Neoadjuvant Chemotherapy for Breast Cancer: Functional Tumor Volume by MR Imaging Predicts Recurrence-free Survival-Results from the ACRIN 6657/CALGB 150007 I-SPY 1 TRIAL

Abstract

Purpose: To evaluate volumetric magnetic resonance (MR) imaging for predicting recurrence-free survival (RFS) after neoadjuvant chemotherapy (NACT) of breast cancer and to consider its predictive performance relative to pathologic complete response (PCR).

Materials and methods: This HIPAA-compliant prospective multicenter study was approved by institutional review boards with written informed consent. Women with breast tumors 3 cm or larger scheduled for NACT underwent dynamic contrast-enhanced MR imaging before treatment (examination 1), after one cycle (examination 2), midtherapy (examination 3), and before surgery (examination 4). Functional tumor volume (FTV), computed from MR images by using enhancement thresholds, and change from baseline (ΔFTV) were measured after one cycle and before surgery. Association of RFS with FTV was assessed by Cox regression and compared with association of RFS with PCR and residual cancer burden (RCB), while controlling for age, race, and hormone receptor (HR)/ human epidermal growth factor receptor type 2 (HER2) status. Predictive performance of models was evaluated by C statistics.
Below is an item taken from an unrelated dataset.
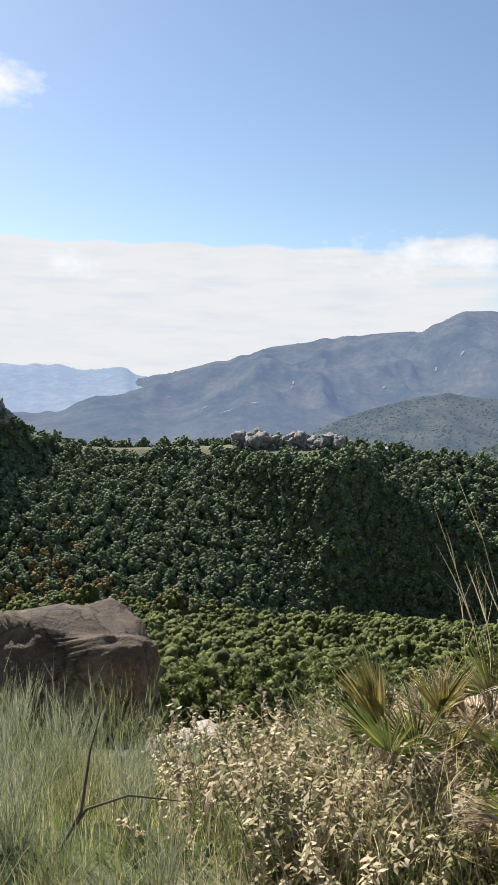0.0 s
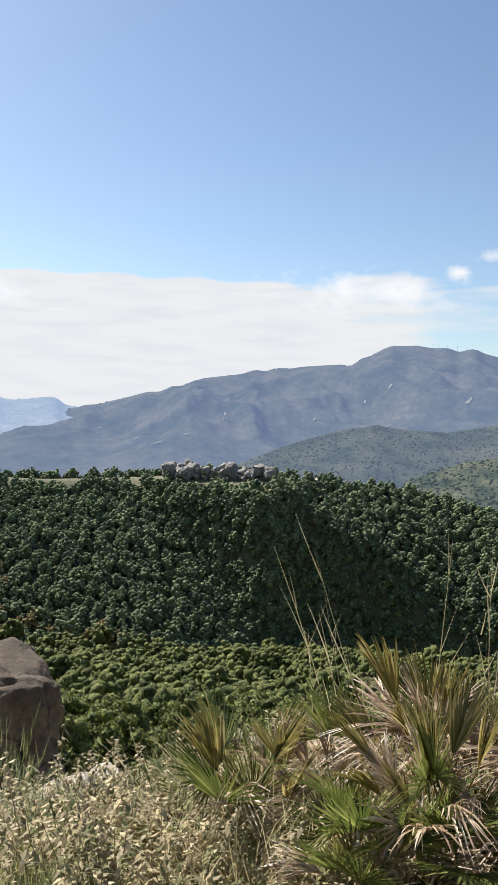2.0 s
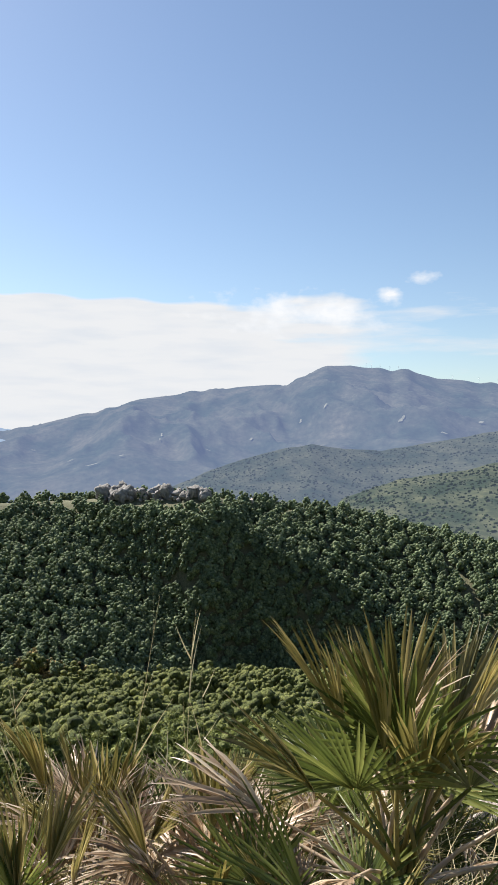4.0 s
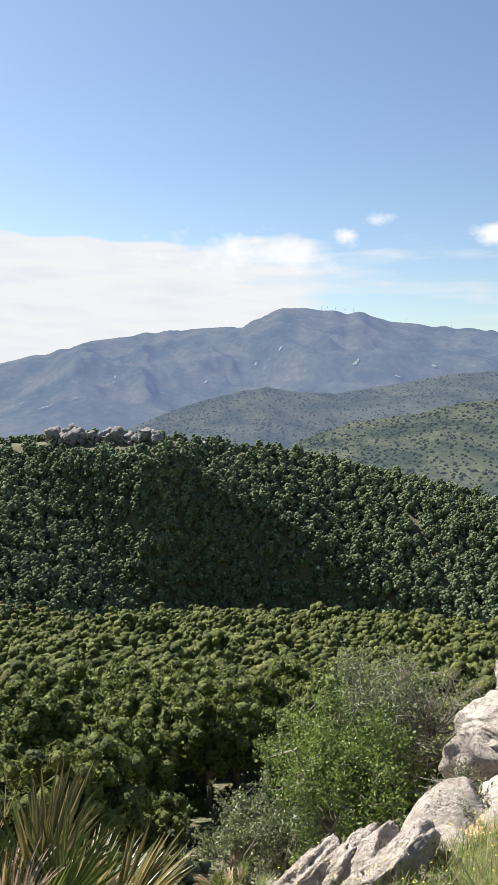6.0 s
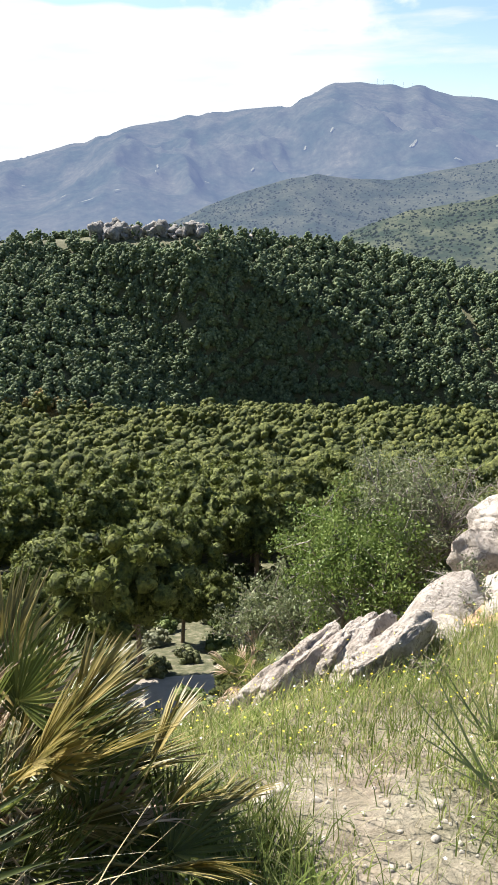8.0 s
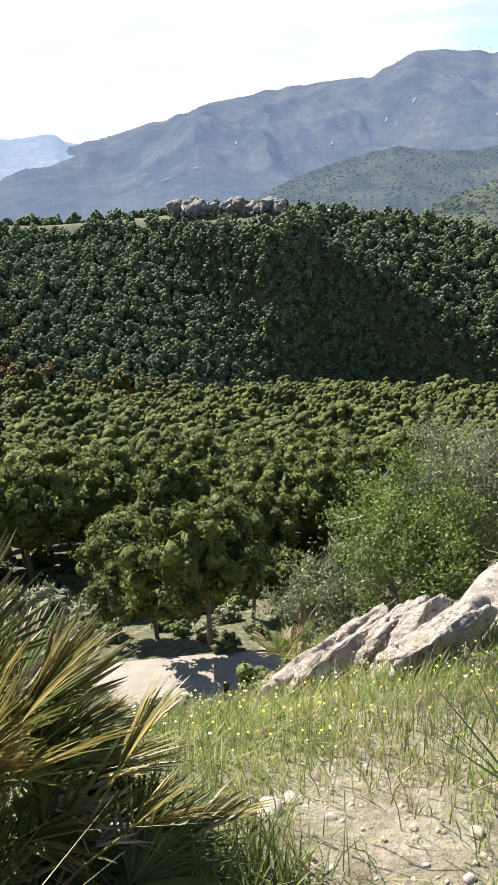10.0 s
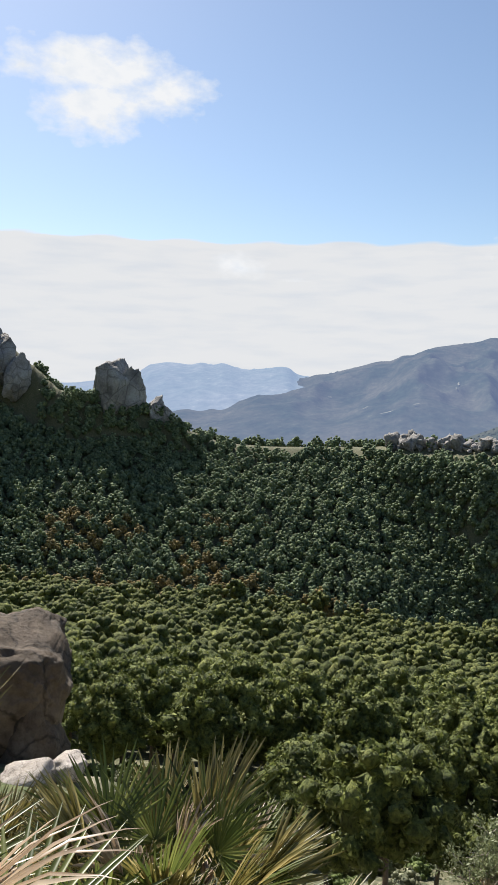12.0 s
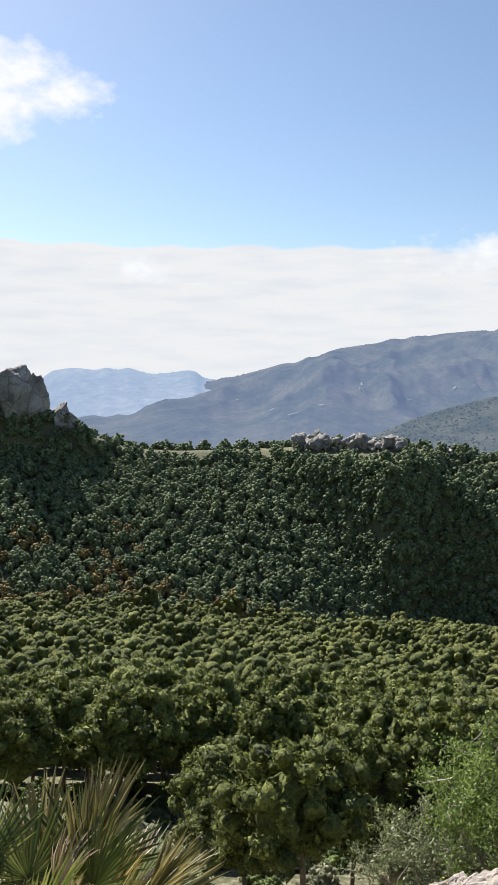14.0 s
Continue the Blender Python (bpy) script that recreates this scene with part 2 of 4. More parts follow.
def face_profile():
    up = np.linspace(0, 1, 121)
    table, crest_r = [], []
    for a in FACE_AZ:
        lo = float(np.interp(a, [-34, -28, -22, -16, -13, -3, 0, 3, 6, 8, 10, 20], [0.6, 0.6, 0.64, 0.74, 0.95, 0.95, 0.6, 0.34, 0.1, 0.0, -0.1, -0.1]))
        hi = float(np.interp(a, [-34, -16, -13, -3, 0, 6, 9, 12, 15, 19, 24, 28, 32], [0.97, 0.97, 0.95, 0.95, 0.86, 0.86, 0.84, 0.76, 0.66, 0.52, 0.36, 0.24, 0.12]))
        hard = smoothstep(lo - 0.06, lo + 0.06, up) * (1 - smoothstep(hi - 0.07, hi + 0.05, up)) * (hi > lo)
        mild = float(np.interp(a, [-75, -30, -16, 0, 20, 40], [27, 25, 24, 24, 25, 26]))
        tilt = np.radians(mild + (68 - mild) * hard)
        foot = float(np.interp(a, [-75, -30, -12, 0, 75], [-58, -60, -69, -73, -70]))
        el = math.tan(radians(float(np.interp(a, CREST_AZ, CREST_EL))))
        run = float(np.mean(1 / np.tan(tilt)))
        # the valley floor runs on into the hollow before the climb begins
        bay = float(np.interp(a, [-75, -3, 1, 10, 20, 34, 50], [0, 0, 6, 36, 32, 20, 10]))
        rim, foot = foot, foot - 0.32 * bay
        # the crest is where the climb meets the skyline's line of sight
        top = (1.5 + el * (224 + bay - run * foot)) / (1 - el * run)
        z = foot + (top - foot) * up
        r = 224 + bay + np.concatenate([[0], np.cumsum(np.diff(z) / np.tan((tilt[1:] + tilt[:-1]) / 2))])
        crest_r.append(r[-1])
        out = np.interp(FACE_R, np.concatenate([[223.9 - bay * 0.001], r]), np.concatenate([[rim], z]))
        past = np.clip(FACE_R - r[-1], 0, None)
        table.append(np.where(past > 0, np.maximum(top - 0.3 * past - 0.0012 * past**2, -130), out))
    return np.array(table), np.array(crest_r)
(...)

Results: Female patients (n = 162) with FTV and RFS were included. At univariate analysis, FTV2, FTV4, and ΔFTV4 had significant association with RFS, as did HR/HER2 status and RCB class. PCR approached significance at univariate analysis and was not significant at multivariate analysis. At univariate analysis, FTV2 and RCB class had the strongest predictive performance (C statistic = 0.67; 95% confidence interval [CI]: 0.58, 0.76), greater than for FTV4 (0.64; 95% CI: 0.53, 0.74) and PCR (0.57; 95% CI: 0.39, 0.74). At multivariate analysis, a model with FTV2, ΔFTV2, RCB class, HR/HER2 status, age, and race had the highest C statistic (0.72; 95% CI: 0.60, 0.84).

Conclusion: Breast tumor FTV measured by MR imaging is a strong predictor of RFS, even in the presence of PCR and RCB class. Models combining MR imaging, histopathology, and breast cancer subtype demonstrated the strongest predictive performance in this study.

Figure 1:

Study flowchart shows MR imaging data used in the analysis set. Of 230 eligible patients, 162 patients with measurable FTV₄ data who did not receive any trastuzumab were included in the analysis. Reduced subsets at FTV₁, FTV₂, and between-regimen (FTV₃) time points were because of missing MR examinations or nonmeasurable FTV.

Figure 2:

Longitudinal MR images and FTV maps. Maximum intensity projection images (top row) and corresponding FTV maps (bottom row) for a patient with an excellent clinical response and disseminated residual disease. FTV measurements were 48.5 cm³, 35.4 cm³, 5.6 cm³, and 0 cm³ for baseline, early treatment, inter-regimen, and presurgery time points, respectively (shown from left to right).

Figure 3:

Graphs show Kaplan-Meier RFS estimates according to FTV quartile cut points. RFS stratified by FTV₂ (top) is compared with FTV₄ (bottom) cut points at the lowest quartile (Q1), median quartile (Q2), and highest quartile (Q3), respectively, left to right. The log-rank test P value is shown for each plot.

Figure 4:

Graphs show Kaplan-Meier plots with RFS estimates by time point and HR and HER2 subtype. RFS stratified by FTV₂ (top row) is compared with FTV₄ (bottom row) by using the highest quartile (Q3) cut point for HR-positive (HR+) and HER2-negative (HER2-), HER2-positive (HER2+), and HR-negative/HER2-negative (HR-/HER2-; triple negative) subtypes, respectively, left to right. The log-rank test P value is shown for each plot.